From that point onwards, it should either flip automatically after each block (if we have two pcm buffers in iram), or the buffer will remain unchanged (if we do a memcpy between that buffer and the one in regular mem). Either way, we shouldn't reset the buffer pointer in synthesis - the buffer pointer is under the control of block.c
Except - on track change when bitrate changes and we now need a pcm buffer that doesn't fit in iram. (and from that point it should behave as before, with buffer pointer managed by block.c - in this case if the pcm buffer doesn't fit in iram then the buffer pointer doesn't need to change at all since we will always memcpy rather than buffer flip)
Except - on track change when the bitrate changes to something smaller again, and we go back to a pcm buffer that does fit into iram, when we need to reset the buffer pointer again to an initial state that is consistent between both synthesis.c and block.c.

I think I hadn't appreciated that seeking will go through vorbis_synthesis_restart - so maybe after a seek we just need to reset buffer pointers again to be consistent in both block.c and synthesis.c

Now actually, if the pcm buffer doesn't fit in iram (synthesis.c) we probably shouldn't care about reset_pcmb at all - we should always create a buffer in mem. So I think one other thing that's missing is the logic to selectively oggfree the vb->pcm buffer if it wasn't in iram. I'm not sure where that went, thought it was there but can't see it right now ..
Comment by Sei Aoyumi (Aoyumi) - Wednesday, 29 April 2009, 14:43 GMT
I discovered the cause of the problem.
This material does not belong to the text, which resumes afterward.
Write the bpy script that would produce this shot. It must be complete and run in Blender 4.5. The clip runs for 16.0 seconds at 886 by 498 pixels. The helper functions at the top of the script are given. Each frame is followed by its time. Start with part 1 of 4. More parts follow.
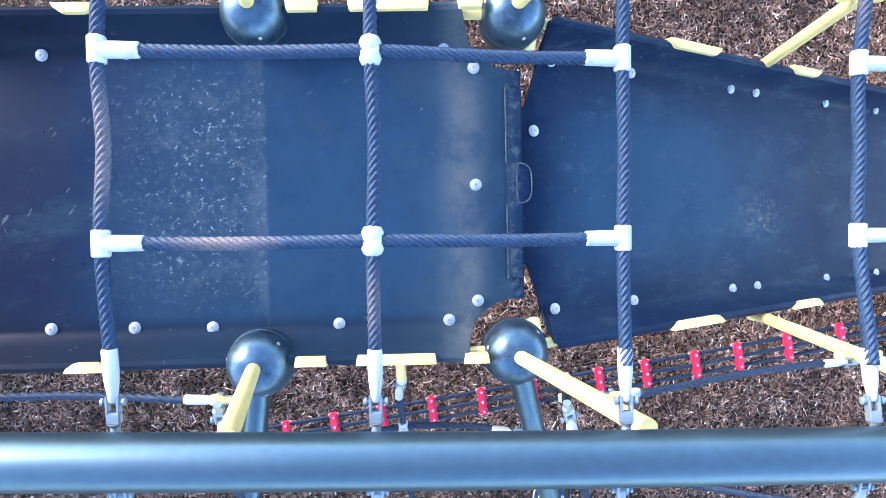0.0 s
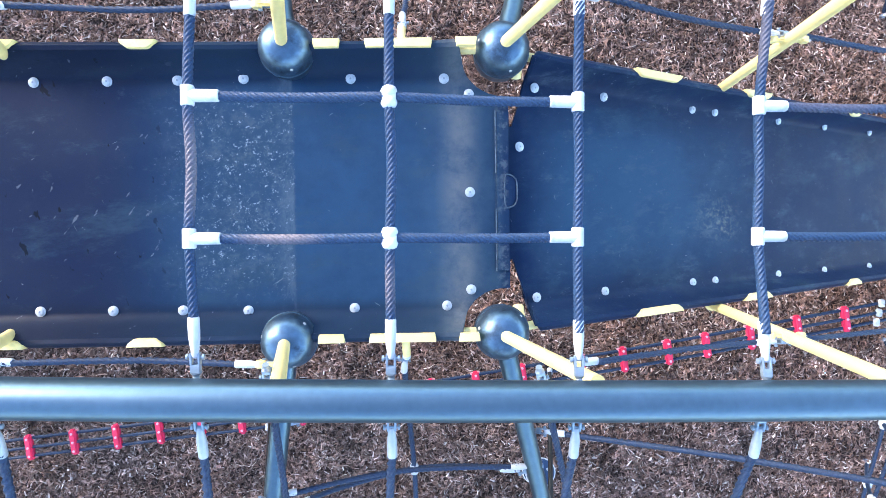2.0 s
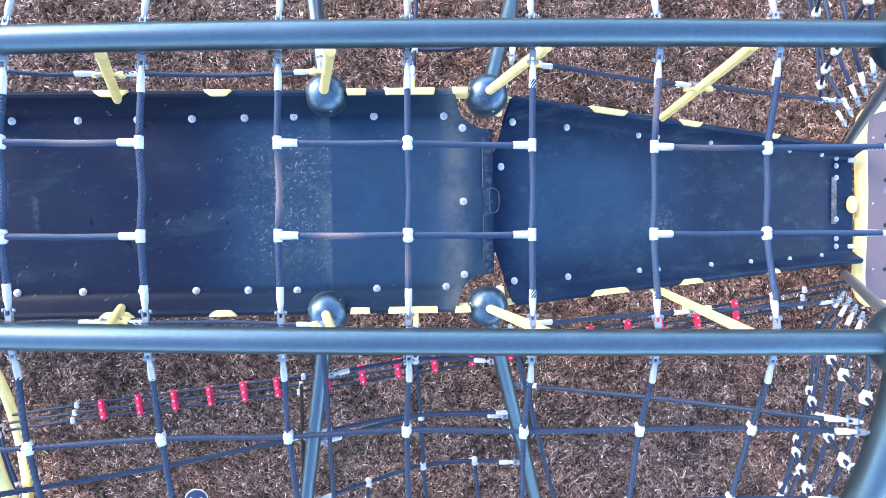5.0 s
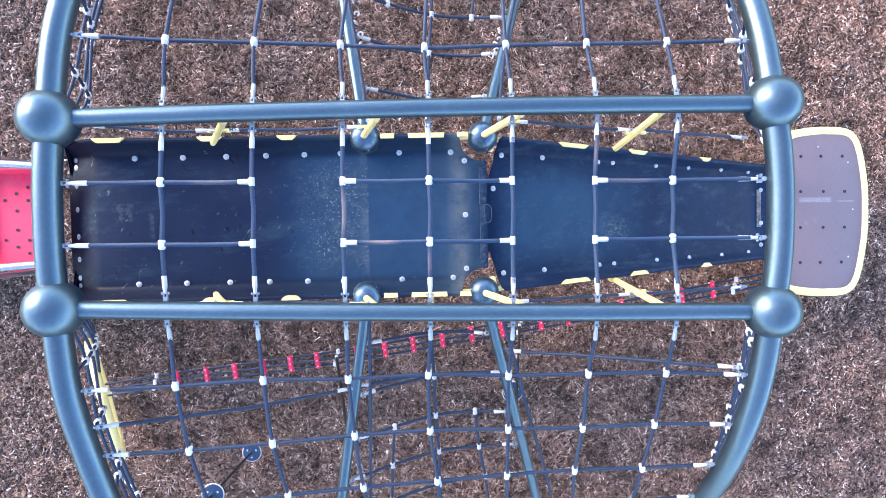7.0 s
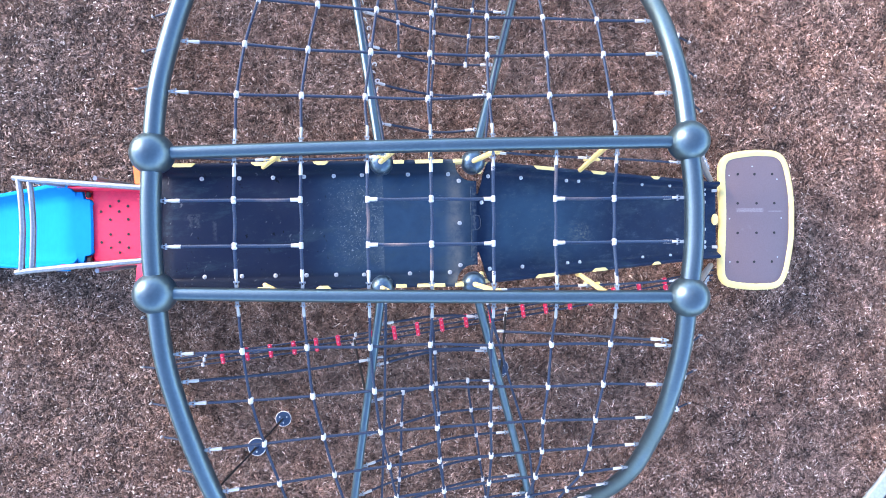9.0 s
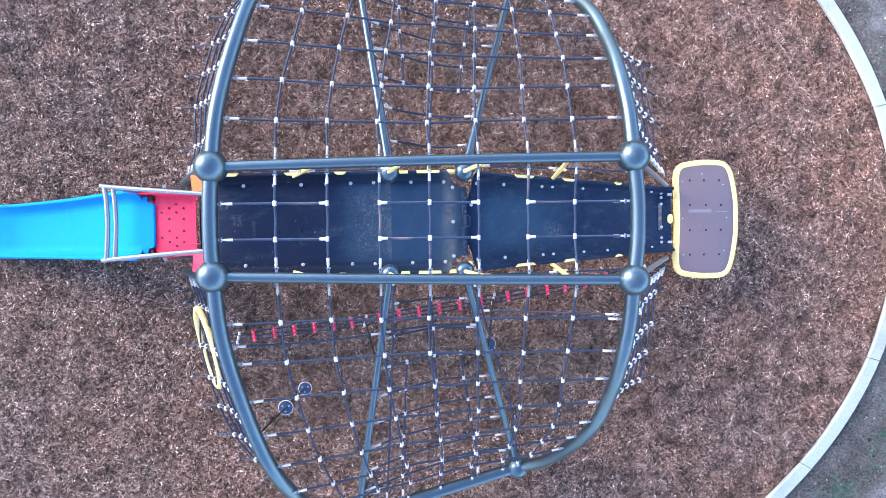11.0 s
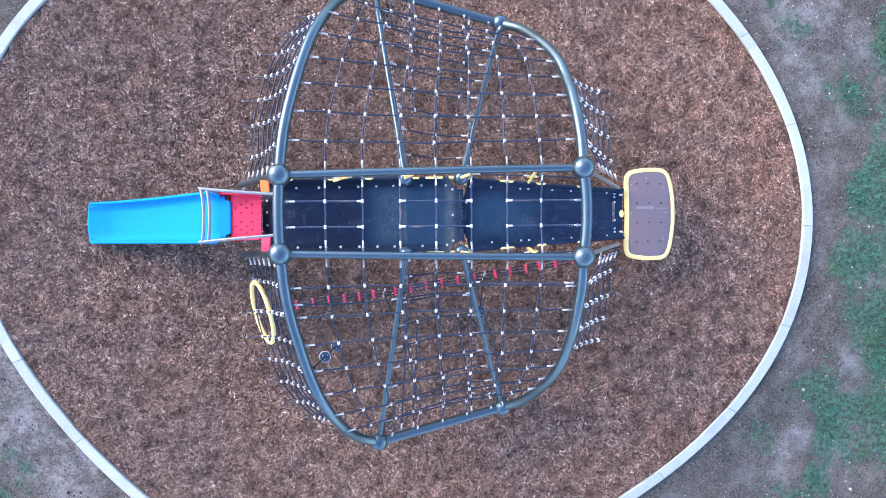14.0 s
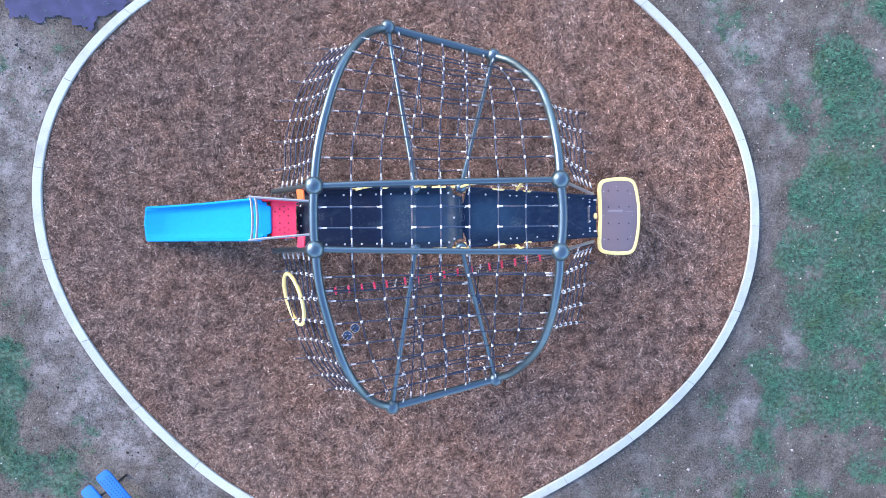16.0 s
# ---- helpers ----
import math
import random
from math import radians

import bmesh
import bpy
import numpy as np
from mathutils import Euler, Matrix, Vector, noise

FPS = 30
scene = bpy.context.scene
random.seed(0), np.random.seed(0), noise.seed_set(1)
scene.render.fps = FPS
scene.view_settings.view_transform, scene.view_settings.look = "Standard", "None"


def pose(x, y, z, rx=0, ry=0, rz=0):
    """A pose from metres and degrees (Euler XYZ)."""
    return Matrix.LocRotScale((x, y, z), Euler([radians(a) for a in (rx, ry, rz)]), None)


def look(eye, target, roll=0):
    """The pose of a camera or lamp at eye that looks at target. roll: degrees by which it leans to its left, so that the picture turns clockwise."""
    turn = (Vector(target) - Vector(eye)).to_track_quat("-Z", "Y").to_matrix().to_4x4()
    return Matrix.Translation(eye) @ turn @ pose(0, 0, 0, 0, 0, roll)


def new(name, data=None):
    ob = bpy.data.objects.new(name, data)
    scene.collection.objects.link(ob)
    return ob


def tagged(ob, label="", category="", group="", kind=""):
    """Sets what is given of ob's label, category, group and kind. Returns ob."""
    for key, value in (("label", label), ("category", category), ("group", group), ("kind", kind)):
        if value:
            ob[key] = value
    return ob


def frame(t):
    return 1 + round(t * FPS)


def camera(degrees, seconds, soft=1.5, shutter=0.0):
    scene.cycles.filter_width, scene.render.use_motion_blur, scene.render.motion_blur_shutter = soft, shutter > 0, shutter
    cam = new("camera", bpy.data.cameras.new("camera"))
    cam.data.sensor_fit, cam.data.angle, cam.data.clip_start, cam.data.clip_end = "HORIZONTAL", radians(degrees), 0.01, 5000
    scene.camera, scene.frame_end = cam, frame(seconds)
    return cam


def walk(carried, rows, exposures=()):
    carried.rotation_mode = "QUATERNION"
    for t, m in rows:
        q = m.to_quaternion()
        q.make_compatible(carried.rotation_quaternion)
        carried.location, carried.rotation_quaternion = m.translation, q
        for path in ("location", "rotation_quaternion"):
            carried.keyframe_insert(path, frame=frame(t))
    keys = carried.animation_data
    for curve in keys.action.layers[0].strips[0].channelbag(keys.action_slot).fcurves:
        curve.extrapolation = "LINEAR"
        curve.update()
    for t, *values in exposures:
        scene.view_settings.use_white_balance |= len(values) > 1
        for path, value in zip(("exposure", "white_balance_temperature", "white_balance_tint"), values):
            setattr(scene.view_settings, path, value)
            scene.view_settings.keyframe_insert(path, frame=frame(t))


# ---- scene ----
PATH = [
    (0, (0.09, -0.13, 2.91), (0.181, -0.175, 0.913), -244.3),
    (0.5, (0.085, -0.133, 2.985), (0.178, -0.177, 0.988), -245.0),
    (1.5, (0.085, -0.13, 3.11), (0.176, -0.178, 1.112), -242.7),
    (2.5, (0.07, -0.135, 3.292), (0.165, -0.179, 1.295), -245.1),
    (3.5, (0.071, -0.139, 3.427), (0.162, -0.187, 1.43), -242.6),
    (4, (0.069, -0.141, 3.511), (0.159, -0.188, 1.514), -242.8),
    (6.5, (-0.008, -0.111, 4.434), (0.084, -0.163, 2.437), -240.7),
    (7, (-0.036, -0.097, 4.663), (0.058, -0.153, 2.666), -239.9),
    (8, (-0.065, -0.077, 5.102), (0.026, -0.132, 3.105), -239.3),
    (9, (-0.063, -0.08, 5.568), (0.027, -0.129, 3.571), -242.0),
    (11.5, (-0.067, -0.128, 6.766), (0.018, -0.174, 4.769), -242.2),
    (12.5, (-0.108, -0.147, 7.313), (-0.018, -0.204, 5.316), -237.9),
    (14.5, (-0.221, -0.218, 8.587), (-0.128, -0.271, 6.59), -240.9),
    (16, (-0.34, -0.192, 9.7), (-0.238, -0.252, 7.703), -240.1),
]
cam = camera(74.0, 16.0, soft=0.85)
walk(cam, [(t, look(e, g, r)) for t, e, g, r in PATH], [(0.0, 2.78, 6230, 11), (4.0, 2.82, 6400, 12.5), (6.5, 2.71, 6600, 15.5), (9.0, 2.62, 6700, 17.5), (12.5, 2.46, 6690, 18), (16.0, 2.41, 6700, 18.5)])

# ---- world and light ----
world = bpy.data.worlds.new("sky")
scene.world = world
world.use_nodes = True
wn = world.node_tree.nodes
sky = wn.new("ShaderNodeTexSky")
sky.sky_type = "NISHITA"
sky.sun_disc = False
sky.sun_elevation = radians(22)
sky.sun_rotation = radians(-58)
sky.air_density = 1.0
sky.dust_density = 0.4
sky.ozone_density = 2.0
wn["Background"].inputs["Strength"].default_value = 0.14
world.node_tree.links.new(sky.outputs["Color"], wn["Background"].inputs["Color"])

sun = new("sun", bpy.data.lights.new("sun", "SUN"))
sun.data.energy = 1.25
sun.data.angle = radians(30)
sun.data.color = (1.0, 0.85, 0.68)
sun.matrix_world = look((-8.15, 5.1, 3.885), (0, 0, 0))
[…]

And I revised it.
The 2nd PCM buffer is initialized after processing to seek now.
Comment by Magnus Holmgren (learman) - Wednesday, 29 April 2009, 17:57 GMT
Yep, that works in the tests I've done.
Comment by Dave Hooper (stripwax) - Saturday, 02 May 2009, 10:38 GMT
Great - I'll commit that with a small change, we don't need the iram_pcm_doublebuffer flag anymore, just observe v->iram_double_pcm non-null.